The good stuff, the blowup, is at nine minutes, twenty-four seconds. The mayor is making a point about how he as mayor is subject to recall but school district trustees in Texas are not. "I can be recalled, but the board of trustees just keeps on keeping on. It's just a flawed system."

Casey says something to him at that point. I can't hear it clearly on the recording. She told me she asked him something to the effect of whether he was a flaw in the system.

At that point, boom! He says, "You guys figure it out," and he walks out.

As someone in the crowd points out minutes later, the mayor had many friends in that room. He made them look bad. On part of the recording that I have edited out, you can hear them telling the others they cannot defend his behavior. I recognize their voices, but the Anna Casey misquote has made me chary of filling in the blanks for a meeting I did not attend.

The walkout was a bit of a victory for Casey, but I know from talking to several who were present, many of whom are the mayor's allies on school issues, that everybody in the meeting there took his walkout as a slap. It was one more indication that home rule may be a stupid white people trick.

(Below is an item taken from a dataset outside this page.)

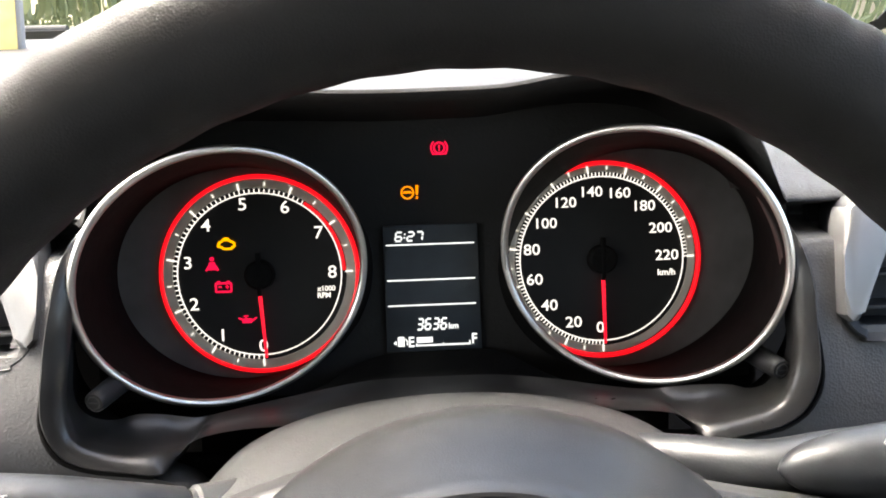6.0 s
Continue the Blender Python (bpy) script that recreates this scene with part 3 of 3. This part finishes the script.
vent_part("vent_back", bm, BLACK)
for z in (-0.0142, -0.0007, 0.0128):
    bm = bmesh.new()
    x0 = 0.1790 + max(0, z + 0.0165) * 0.58
    prism(bm, [(x0, z - 0.0008), (0.258, z - 0.0008), (0.258, z + 0.0008), (x0, z + 0.0008)], 0.0075, 0.026, 0.0004)
    vent_part("slat", bm, STALK)

vent.matrix_world = G @ Matrix.Translation((0.2, -0.0695, 0))
left_vent = copy_thing(vent, G @ Matrix.Translation((-0.1985, -0.050, 0.001)))
for ob in (left_vent, *left_vent.children_recursive):
    if ob.type == "MESH":
        ob.data = ob.data.copy()
        ob.data.transform(Matrix.Diagonal((-1, 1, 1, 1)))
        ob.data.transform(Matrix(((1, 0, 0, 0), (0, 1, 0.30, 0.30 * ob["centre"][2]), (0, 0, 1, 0), (0, 0, 0, 1))))
        ob.data.flip_normals()
        ob.location.x *= -1

# demister slots where the fascia rolls over into the top pad
for p, q in (((0.2081, 0.055, 0.0928), (0.2361, 0.049, 0.0900)), ((0.1993, 0.0335, 0.0838), (0.2369, 0.028, 0.0816)), ((0.1907, 0.0135, 0.0753), (0.2351, 0.005, 0.0716))):
    grille = thing("demister_grille", "black slatted demister slot in the dash top", "air vent", p, group="demister slots")
    p, q = Vector(p) + Vector((0, 0, 0.0016)), Vector(q) + Vector((0, 0, 0.0016))
    d = (q - p).normalized()
    across = Vector((0, 0.9, 0.4)).normalized()
    up = d.cross(across).normalized()
    bm = bmesh.new()
    grid(bm, [[m - across * 0.0019 - up * 0.004, m - across * 0.0017 + up * 0.0006, m + across * 0.0017 + up * 0.0006, m + across * 0.0019 - up * 0.004] for m in [p.lerp(q, k / 12) for k in range(13)]], close_v=True)
    part("slot", bm, HOODIN, grille)
    for k in range(1, 7):
        m = p.lerp(q, k / 7)
        bm = bmesh.new()
        tube(bm, [m - across * 0.0017 + up * 0.0004, m + across * 0.0017 + up * 0.0004], 0.0005, 8)
        part("slat", bm, BLACK, grille)

# ---- steering column ----
column = thing("steering_column_cover", "grey-black moulded steering column cover behind the wheel", "column cover", (0, -0.14, -0.07))
bm = bmesh.new()
rows = []
for y, wx, top in ((-0.05, 0.096, -0.060), (-0.065, 0.100, -0.047), (-0.08, 0.102, -0.0415), (-0.10, 0.103, -0.039), (-0.15, 0.100, -0.040), (-0.178, 0.085, -0.043), (-0.19, 0.06, -0.050)):
    rows.append([(0.004 + wx * math.cos(a), y, -0.090 + (top + 0.090) * math.sin(a) ** 0.8) for a in [math.pi * k / 40 for k in range(41)]])
grid(bm, rows)
part("upper_shell", bm, SPOKE, column)
bm = bmesh.new()
rows = []
for y, wx, low in ((-0.05, 0.096, -0.140), (-0.10, 0.102, -0.150), (-0.15, 0.099, -0.150), (-0.178, 0.084, -0.140), (-0.19, 0.06, -0.120)):
    rows.append([(0.004 + wx * math.cos(a), y, -0.0915 + (low + 0.0915) * math.sin(a) ** 0.8) for a in [math.pi * k / 40 for k in range(41)]])
grid(bm, rows)
part("lower_shell", bm, BEZEL, column)

# ---- stalks ----
def stalk(name, label, pts, radii, flat):
    ob = thing(name, label, "stalk", pts[0])
    bm = bmesh.new()
    n = 40
    sp = spline(pts, n)
    rr = [r[0] for r in spline([(r, 0, 0) for r in radii], n)]
    tube(bm, sp, rr, 28, flat)
    part("lever", bm, STALK, ob)
    return ob


WIPER = [(-0.0898, -0.145, -0.0605, 0.0078), (-0.104, -0.155, -0.0567, 0.0100), (-0.125, -0.165, -0.0535, 0.0135), (-0.151, -0.172, -0.0515, 0.0155), (-0.200, -0.180, -0.0500, 0.0155)]
wiper = stalk("wiper_stalk", "dark plastic wiper stalk with white printed settings", [w[:3] for w in WIPER], [w[3] for w in WIPER], 1.0)
bm = bmesh.new()
tube(bm, [(-0.0885, -0.144, -0.0606), (-0.087, -0.143, -0.0610), (-0.0865, -0.1425, -0.0611), (-0.083, -0.140, -0.0622), (-0.060, -0.12, -0.066)], [0.0066, 0.0066, 0.0080, 0.0085, 0.0090], 24)
part("collar", bm, SPOKE, wiper, "grey stepped collar")


def on_stalk(table, x, deg, lift=0.0003):
    """A frame on a stalk's skin at x, deg round from the top towards the driver: its x along the stalk, z up the skin."""
    line = spline([w[:3] for w in table], 200)
    radii = spline([(w[3], 0, 0) for w in table], 200)
    k = min(range(1, 199), key=lambda i: abs(line[i].x - x))
    d = (line[k + 1] - line[k - 1]).normalized()
    d = d if d.x > 0 else -d
    front = d.cross(Vector((0, 0, 1))).normalized()
    up = front.cross(d).normalized()
    a = radians(deg)
    n = front * math.sin(a) + up * math.cos(a)
    m = Matrix((d, -n, d.cross(-n))).transposed().to_4x4()
    return Matrix.Translation(line[k] + n * (radii[k].x + lift)) @ m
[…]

Example: People interested in this home rule thing have spoken to me about how hard it is to find candidates for the school board who are willing to take on the sheer torture of seven-hour board meetings in which they have to take criticism night. That's a stupid white people thing. In a diverse community with some bitter history behind it, taking a certain amount of crap is the price of a ticket.

In fact if there is a fatal flaw in this whole home rule deal, it could be that it is engineered by people who don't want to take shit. Even worse if they want gratitude and respect for their efforts. If they want gratitude and respect, they should adopt a rescue dog, not run for school board. In a free-wheeling forum like that meeting last week, there is one pretty good strategy for dealing with people who give you shit. Give it back. It ain't a shareholder meeting.